Carnaval rima com praia. Pés na areia, indo dormir só depois que o sol desponta no horizonte. Nem gosto do ziriguidum. Gosto do samba por causa da melancolia, não do repique. Defendo o estandarte do bloco zero à esquerda, de quem é perna de pau em qualquer avenida.
Prefiro observar sentado, até na sarjeta, se for o caso, o trânsito dos foliões, as ruas sendo ocupadas, os veículos deixados de lado, a gurizada que brinca, os apaixonados da estação, a chuva de serpentina e a algazarra toda que se desdobra em muitas vozes e coros.
Carnaval nunca será só samba no pé. O Carnaval é também muvuca e polifonia, o vestir e despir de máscaras, a alegoria que seduz, a vertigem da insensatez, a lágrima que desvela a gargalhada, o compasso de espera, a lucidez do canalha, a estupidez do sensato.
Certa feita, num Carnaval juvenil, saí de casa, em Areias Brancas, rumo ao centro de Arroio do Sal com uma câmera de vídeo na mão. Pois é, os telefones não eram smart e serviam apenas pra fazer e receber chamadas ou, no máximo, enviar torpedos.
Passei na casa do Paulo, um cara que eu só via no verão. Sempre tivemos bons papos, ora filosóficos, ora paranoicos, transitando sempre pelas esferas da arte. Especialmente naquele dia, o Paulo parecia estar em sintonia com a atmosfera carnavalesca (algo atípico pra quem vestia uma camiseta do Soundgarden) e, por isso, topou interagir com a galera por onde andávamos, enquanto eu registrava tudo em vídeo.
Entrei na faculdade de Jornalismo uns quatro ou cinco anos depois e lembro de comentar com um professor de sociologia sobre essa história. Curioso, disse que gostaria de assistir ao vídeo pra desenvolver um estudo antropológico a partir disso.
Nunca levei a fita. Com certeza ele não veria nada de antropológico. Uma das entrevistas, por exemplo, foi com um vampiro. Pois é, um cara fantasiado de vampiro. Nesse caso, fantasia é pleonasmo. O vampiro de Arroio do Sal estava toscamente maquiado, com tinta preta no entorno dos olhos e usava uma dentadura de plástico.
— E aí, vampiro, beleza?
— Como tu descobriu que sou o vampiro?
— É por causa desses dentes afiados.
O vampiro então puxou o Paulo pelo braço, saindo do meio da muvuca, como se quisesse revelar a ele um segredo. Sem desligar a câmera, fui atrás pra saber o que estava rolando. Então o vampiro disse, ao pé do ouvido do Paulo:
— Eu vim hoje pra fazer discípulos.
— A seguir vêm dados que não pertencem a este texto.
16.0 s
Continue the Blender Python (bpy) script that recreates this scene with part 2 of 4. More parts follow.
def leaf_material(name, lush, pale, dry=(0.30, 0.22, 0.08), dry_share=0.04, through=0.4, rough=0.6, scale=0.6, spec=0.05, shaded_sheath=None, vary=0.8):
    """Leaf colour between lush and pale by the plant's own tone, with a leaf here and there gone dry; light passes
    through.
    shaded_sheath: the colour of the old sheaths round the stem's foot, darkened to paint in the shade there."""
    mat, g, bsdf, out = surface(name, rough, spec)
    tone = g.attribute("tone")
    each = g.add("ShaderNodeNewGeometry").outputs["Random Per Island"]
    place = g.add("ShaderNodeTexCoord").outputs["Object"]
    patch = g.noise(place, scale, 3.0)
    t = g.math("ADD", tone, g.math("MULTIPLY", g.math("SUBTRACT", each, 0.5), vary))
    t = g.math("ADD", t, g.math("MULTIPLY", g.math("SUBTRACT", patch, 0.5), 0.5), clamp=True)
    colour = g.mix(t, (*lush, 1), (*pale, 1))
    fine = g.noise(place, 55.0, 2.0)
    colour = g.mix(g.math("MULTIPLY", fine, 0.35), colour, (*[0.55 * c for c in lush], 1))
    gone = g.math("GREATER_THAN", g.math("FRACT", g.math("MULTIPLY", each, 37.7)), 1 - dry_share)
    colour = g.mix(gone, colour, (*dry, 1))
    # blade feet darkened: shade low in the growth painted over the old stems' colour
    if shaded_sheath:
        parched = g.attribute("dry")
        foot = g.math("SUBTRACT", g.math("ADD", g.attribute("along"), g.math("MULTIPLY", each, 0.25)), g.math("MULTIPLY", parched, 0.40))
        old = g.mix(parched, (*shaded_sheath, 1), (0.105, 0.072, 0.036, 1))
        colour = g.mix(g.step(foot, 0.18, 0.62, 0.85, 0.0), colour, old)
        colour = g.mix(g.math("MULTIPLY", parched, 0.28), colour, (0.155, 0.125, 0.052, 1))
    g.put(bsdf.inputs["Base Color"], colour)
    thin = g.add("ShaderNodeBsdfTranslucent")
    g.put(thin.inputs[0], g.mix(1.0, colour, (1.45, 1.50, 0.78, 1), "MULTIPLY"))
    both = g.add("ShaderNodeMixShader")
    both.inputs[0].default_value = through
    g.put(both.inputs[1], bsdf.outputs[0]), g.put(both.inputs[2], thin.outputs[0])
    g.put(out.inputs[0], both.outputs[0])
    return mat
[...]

Ninguém tinha me reconhecido até agora. Mas vocês, sim. Me encontrem amanhã, à meia-noite, atrás da igreja de Areias Brancas.
Depois disso, o vampiro sumiu no meio da multidão.
No dia seguinte, revimos a cena bizarra e rimos como crianças. O cara não só vestiu o personagem. Ele era o vampiro. Ele realmente acreditava ter acesso ao mundo das trevas e disse que nos conduziria nessa travessia. Ponderamos ir à meia-noite pra rever o vampiro. Mas ainda tinha a segunda noite de Carnaval. Partimos então pra Arroio do Sal com a câmera na mão.
— Eu vim buscar vocês — disse o vampiro, num rompante, vindo sei lá de onde.
Dessa vez, eu não estava gravando e o Paulo, muito camarada, disse pro cara:
— Tá bom, meu! Vai lá buscar uma ceva pra gente. Ainda é Carnaval.